Work to do. Set the listing down unchanged, minus every embedded image.

Collected data.
>> begin

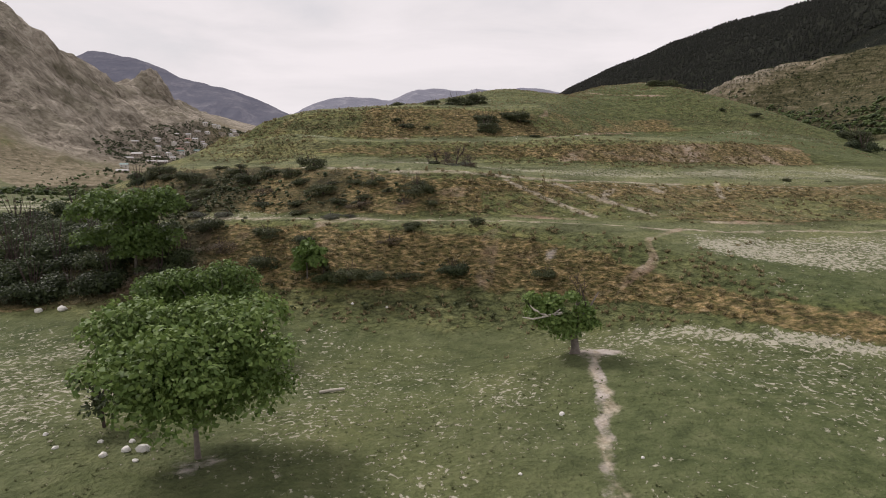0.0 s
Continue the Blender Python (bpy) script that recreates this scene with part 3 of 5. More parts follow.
SPUR_FIELDS = [[(46, 405), (58, 413), (73, 410), (89, 403), (86, 396), (63, 402)], [(106, 400), (126, 404), (148, 398), (133, 376), (120, 385), (109, 389)], [(104, 444), (119, 446), (106, 418), (100, 429)], [(115, 373), (130, 356), (150, 349), (150, 344), (126, 350), (114, 368)], [(184, 534), (196, 524), (188, 503), (180, 518)], [(163, 452), (170, 429), (160, 415), (153, 434)]]
DARK_SIDE = [(44, 399), (63, 401), (85, 394), (104, 391), (118, 384), (132, 374), (150, 360), (190, 350), (230, 330), (220, 262), (132, 262), (116, 297), (106, 325), (83, 362), (60, 385), (46, 392)]
HILL_TERRACES = [[(234, 629), (269, 628), (289, 607)], [(239, 608), (257, 594), (268, 575)], [(207, 611), (230, 597), (243, 573), (251, 550)], [(226, 562), (232, 535)], [(190, 582), (214, 568), (221, 548)], [(202, 596), (217, 582), (226, 569)], [(270, 640), (284, 632), (297, 619)], [(260, 700), (279, 665), (303, 633)], [(212, 660), (232, 650), (246, 640)], [(160, 515), (187, 531), (197, 508), (211, 494)], [(222, 572), (240, 537)], [(178, 640), (200, 655), (226, 660)]]
BARE_BROW = [(224, 731), (240, 840), (270, 800), (300, 740), (340, 716), (420, 690), (420, 640), (334, 660), (300, 640), (263, 673)]
OCHRE_PLOTS = [[(-66, 292), (-60, 290), (-58, 276), (-66, 274)], [(-80, 268), (-66, 270), (-52, 260), (-58, 250), (-76, 250)], [(-92, 252), (-82, 256), (-76, 244), (-88, 240)]]
PLOUGHED = [[(-160, 400), (-129, 402), (-122, 387), (-150, 383)]]
SHEEP_TRACKS = [[(5, 49.2), (8, 47.2), (11, 45)], [(9, 50), (12, 48), (15.5, 45.4)], [(17, 52.2), (18, 50)], [(12.6, 48), (14, 49.8)], [(24, 54), (22.5, 50)]]
SPUR_TRACK = [(42, 400), (51, 408), (60, 412), (75, 408), (89, 402), (106, 401), (124, 403), (147, 399), (165, 392)]
GULLY_TRACK = [(32, 448), (47, 456), (64, 458), (81, 461), (90, 473), (102, 490), (113, 507)]


def wood_mask(x, y):
    """How thickly trees stand, 0 to 1, over the valley and its slopes."""
    patch = step01(fractal(x, y, 48, 3, 101), -0.38, 0.10)
    along = np.maximum(near_line(x, y, LAND["creek"], 17), 0.82 * near_line(x, y, LAND["big_river"], 75))
    along = np.maximum(along, near_line(x, y, [(75, 300), (110, 330), (100, 355), (78, 384)], 22))
    along = np.maximum(along, 1.3 * near_line(x, y, [(80, 440), (105, 447), (126, 455), (138, 482), (155, 503), (180, 522)], 24))
    along = np.maximum(along, 1.2 * near_line(x, y, [(30, 432), (55, 438), (80, 440)], 9))
    along = np.maximum(along, 1.3 * near_line(x, y, [(-24, 458), (0, 443), (20, 436)], 11))
    along = np.maximum(along, near_line(x, y, [(-215, 640), (-190, 720), (-150, 800), (-110, 900), (-90, 1000), (-60, 1200), (-60, 1450)], 62))
    along = np.maximum(along, 0.9 * near_line(x, y, [(120, 350), (170, 366), (220, 372), (290, 400)], 22))
    along = np.maximum(along, 0.38 * patch_of(x, y, [(-60, 376), (-20, 386), (20, 372), (62, 366), (72, 392), (40, 392), (0, 404), (-22, 428), (-62, 462), (-80, 440)], 5))
    along = np.maximum(along, 2.4 * patch_of(x, y, [(76, 372), (92, 345), (106, 325), (116, 297), (132, 262), (220, 262), (230, 330), (225, 372), (165, 368), (120, 380), (92, 386)], 6))
    slope = (0.05 + 0.42 * riser(x, y)) * step01(x, 100, 150) * step01(y, 340, 380) * (1 - step01(y, 640, 720))
    west = 0.25 * step01(-x, 70, 110) * step01(y, 240, 300) * (1 - step01(y, 640, 700))
    knoll = 0.22 * step01(-x, 150, 220) * step01(y, 650, 720) * (1 - step01(y, 1000, 1050))
    shelf = 0.85 * step01(y, 500, 530) * (1 - step01(y, 1000, 1100)) * (1 - step01(x, 18, 42)) * step01(x, -190, -150)
    return np.clip(np.maximum.reduce([along * 1.1, slope, west, knoll, shelf]) * (0.2 + 0.95 * patch), 0, 1)


def wood_ground(x, y):
    """1 under the thicker woods, where grass gives way to leaf litter."""
    return step01(wood_mask(x, y), 0.45, 0.8)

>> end

Final answer.
0.0 s
Continue the Blender Python (bpy) script that recreates this scene with part 3 of 5. More parts follow.
SPUR_FIELDS = [[(46, 405), (58, 413), (73, 410), (89, 403), (86, 396), (63, 402)], [(106, 400), (126, 404), (148, 398), (133, 376), (120, 385), (109, 389)], [(104, 444), (119, 446), (106, 418), (100, 429)], [(115, 373), (130, 356), (150, 349), (150, 344), (126, 350), (114, 368)], [(184, 534), (196, 524), (188, 503), (180, 518)], [(163, 452), (170, 429), (160, 415), (153, 434)]]
DARK_SIDE = [(44, 399), (63, 401), (85, 394), (104, 391), (118, 384), (132, 374), (150, 360), (190, 350), (230, 330), (220, 262), (132, 262), (116, 297), (106, 325), (83, 362), (60, 385), (46, 392)]
HILL_TERRACES = [[(234, 629), (269, 628), (289, 607)], [(239, 608), (257, 594), (268, 575)], [(207, 611), (230, 597), (243, 573), (251, 550)], [(226, 562), (232, 535)], [(190, 582), (214, 568), (221, 548)], [(202, 596), (217, 582), (226, 569)], [(270, 640), (284, 632), (297, 619)], [(260, 700), (279, 665), (303, 633)], [(212, 660), (232, 650), (246, 640)], [(160, 515), (187, 531), (197, 508), (211, 494)], [(222, 572), (240, 537)], [(178, 640), (200, 655), (226, 660)]]
BARE_BROW = [(224, 731), (240, 840), (270, 800), (300, 740), (340, 716), (420, 690), (420, 640), (334, 660), (300, 640), (263, 673)]
OCHRE_PLOTS = [[(-66, 292), (-60, 290), (-58, 276), (-66, 274)], [(-80, 268), (-66, 270), (-52, 260), (-58, 250), (-76, 250)], [(-92, 252), (-82, 256), (-76, 244), (-88, 240)]]
PLOUGHED = [[(-160, 400), (-129, 402), (-122, 387), (-150, 383)]]
SHEEP_TRACKS = [[(5, 49.2), (8, 47.2), (11, 45)], [(9, 50), (12, 48), (15.5, 45.4)], [(17, 52.2), (18, 50)], [(12.6, 48), (14, 49.8)], [(24, 54), (22.5, 50)]]
SPUR_TRACK = [(42, 400), (51, 408), (60, 412), (75, 408), (89, 402), (106, 401), (124, 403), (147, 399), (165, 392)]
GULLY_TRACK = [(32, 448), (47, 456), (64, 458), (81, 461), (90, 473), (102, 490), (113, 507)]


def wood_mask(x, y):
    """How thickly trees stand, 0 to 1, over the valley and its slopes."""
    patch = step01(fractal(x, y, 48, 3, 101), -0.38, 0.10)
    along = np.maximum(near_line(x, y, LAND["creek"], 17), 0.82 * near_line(x, y, LAND["big_river"], 75))
    along = np.maximum(along, near_line(x, y, [(75, 300), (110, 330), (100, 355), (78, 384)], 22))
    along = np.maximum(along, 1.3 * near_line(x, y, [(80, 440), (105, 447), (126, 455), (138, 482), (155, 503), (180, 522)], 24))
    along = np.maximum(along, 1.2 * near_line(x, y, [(30, 432), (55, 438), (80, 440)], 9))
    along = np.maximum(along, 1.3 * near_line(x, y, [(-24, 458), (0, 443), (20, 436)], 11))
    along = np.maximum(along, near_line(x, y, [(-215, 640), (-190, 720), (-150, 800), (-110, 900), (-90, 1000), (-60, 1200), (-60, 1450)], 62))
    along = np.maximum(along, 0.9 * near_line(x, y, [(120, 350), (170, 366), (220, 372), (290, 400)], 22))
    along = np.maximum(along, 0.38 * patch_of(x, y, [(-60, 376), (-20, 386), (20, 372), (62, 366), (72, 392), (40, 392), (0, 404), (-22, 428), (-62, 462), (-80, 440)], 5))
    along = np.maximum(along, 2.4 * patch_of(x, y, [(76, 372), (92, 345), (106, 325), (116, 297), (132, 262), (220, 262), (230, 330), (225, 372), (165, 368), (120, 380), (92, 386)], 6))
    slope = (0.05 + 0.42 * riser(x, y)) * step01(x, 100, 150) * step01(y, 340, 380) * (1 - step01(y, 640, 720))
    west = 0.25 * step01(-x, 70, 110) * step01(y, 240, 300) * (1 - step01(y, 640, 700))
    knoll = 0.22 * step01(-x, 150, 220) * step01(y, 650, 720) * (1 - step01(y, 1000, 1050))
    shelf = 0.85 * step01(y, 500, 530) * (1 - step01(y, 1000, 1100)) * (1 - step01(x, 18, 42)) * step01(x, -190, -150)
    return np.clip(np.maximum.reduce([along * 1.1, slope, west, knoll, shelf]) * (0.2 + 0.95 * patch), 0, 1)


def wood_ground(x, y):
    """1 under the thicker woods, where grass gives way to leaf litter."""
    return step01(wood_mask(x, y), 0.45, 0.8)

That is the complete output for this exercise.